» **Problem**: Images should be left out, and everything else in the listing reproduced exactly.
──────── Data lines ────────
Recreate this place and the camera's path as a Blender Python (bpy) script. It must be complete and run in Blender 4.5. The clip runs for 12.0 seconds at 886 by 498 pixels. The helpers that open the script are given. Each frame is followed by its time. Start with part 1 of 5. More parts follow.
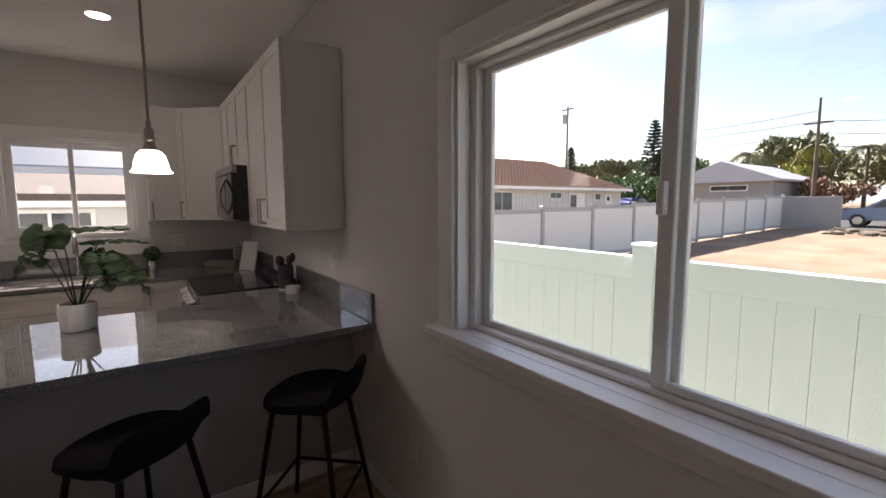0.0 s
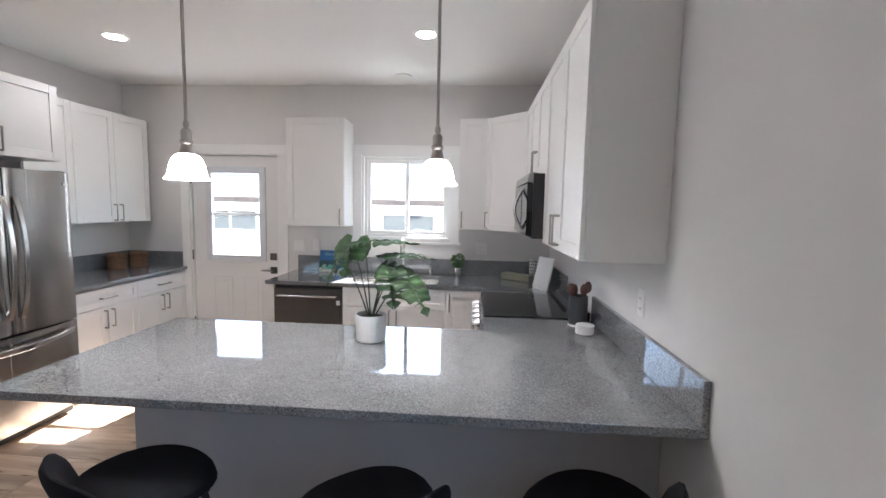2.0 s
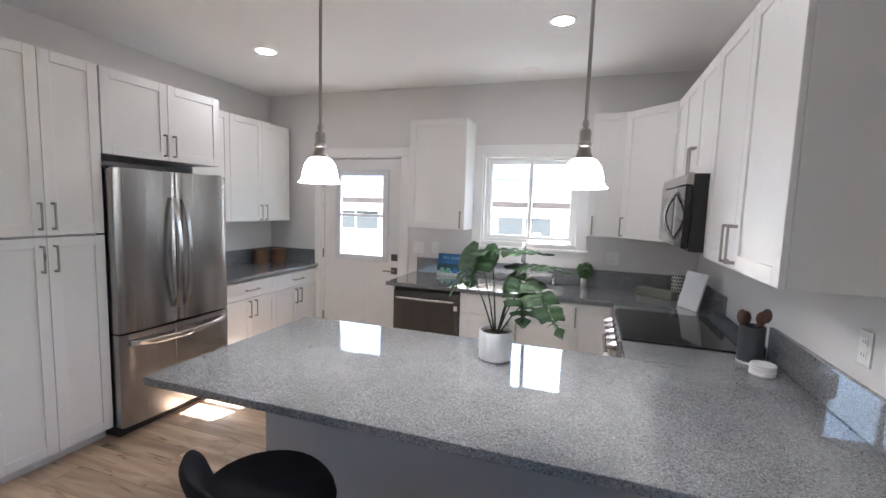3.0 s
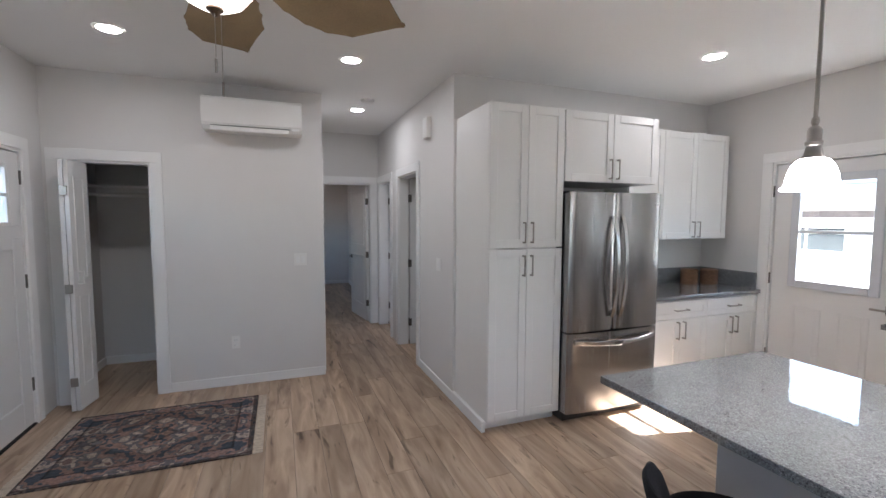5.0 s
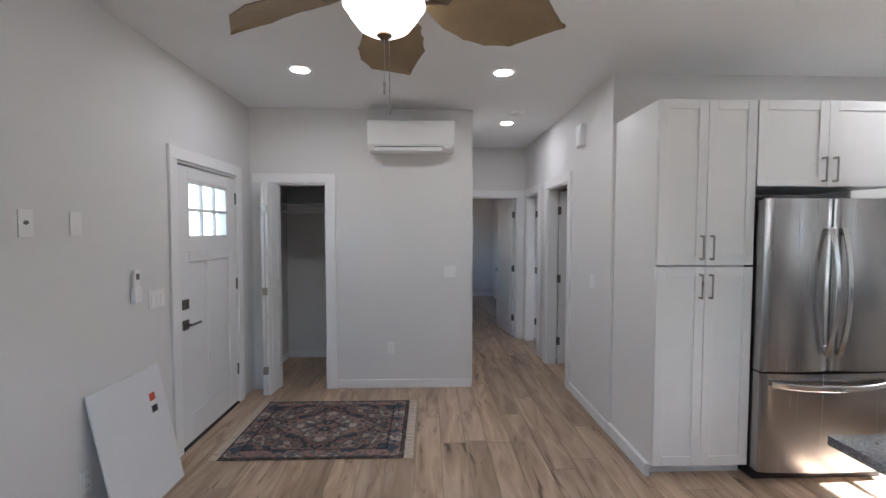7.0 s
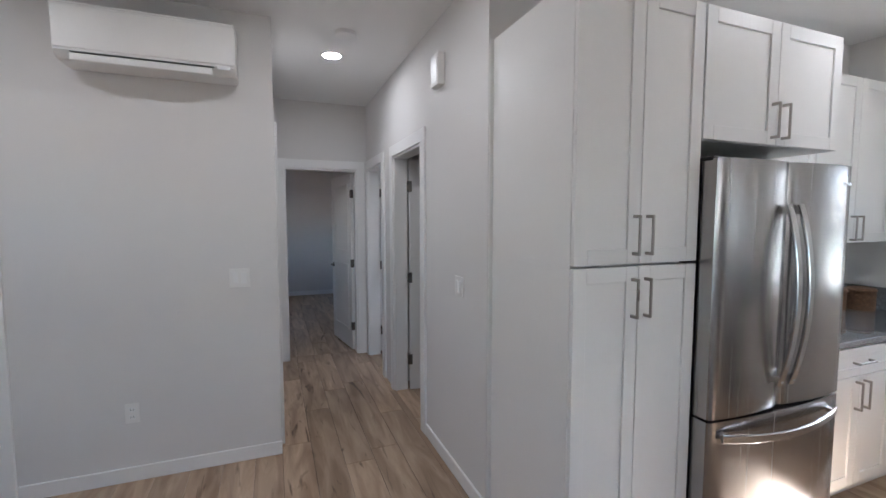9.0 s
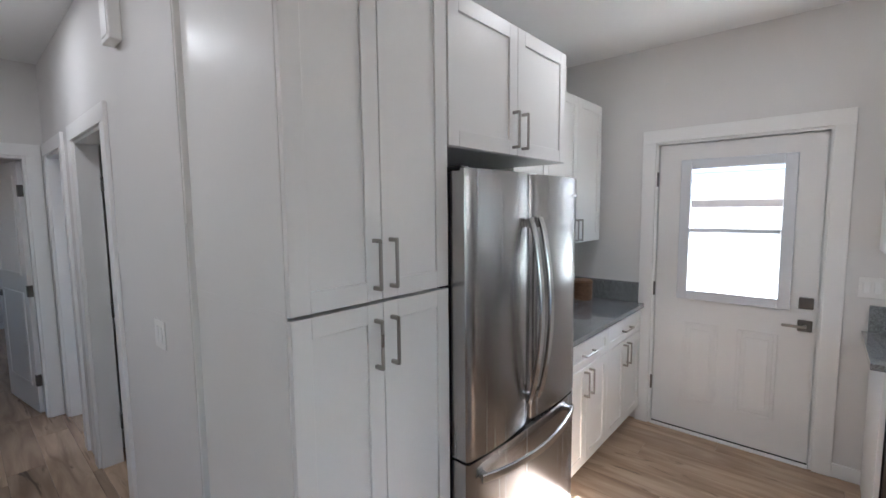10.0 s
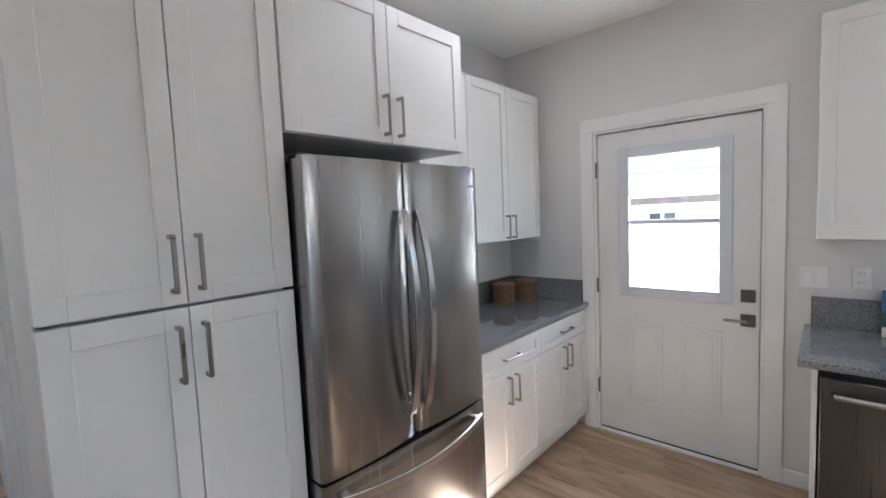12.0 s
────────
» **Output of the task**:
Recreate this place and the camera's path as a Blender Python (bpy) script. It must be complete and run in Blender 4.5. The clip runs for 12.0 seconds at 886 by 498 pixels. The helpers that open the script are given. Each frame is followed by its time. Start with part 1 of 5. More parts follow.
0.0 s
2.0 s
3.0 s
5.0 s
7.0 s
9.0 s
10.0 s
12.0 s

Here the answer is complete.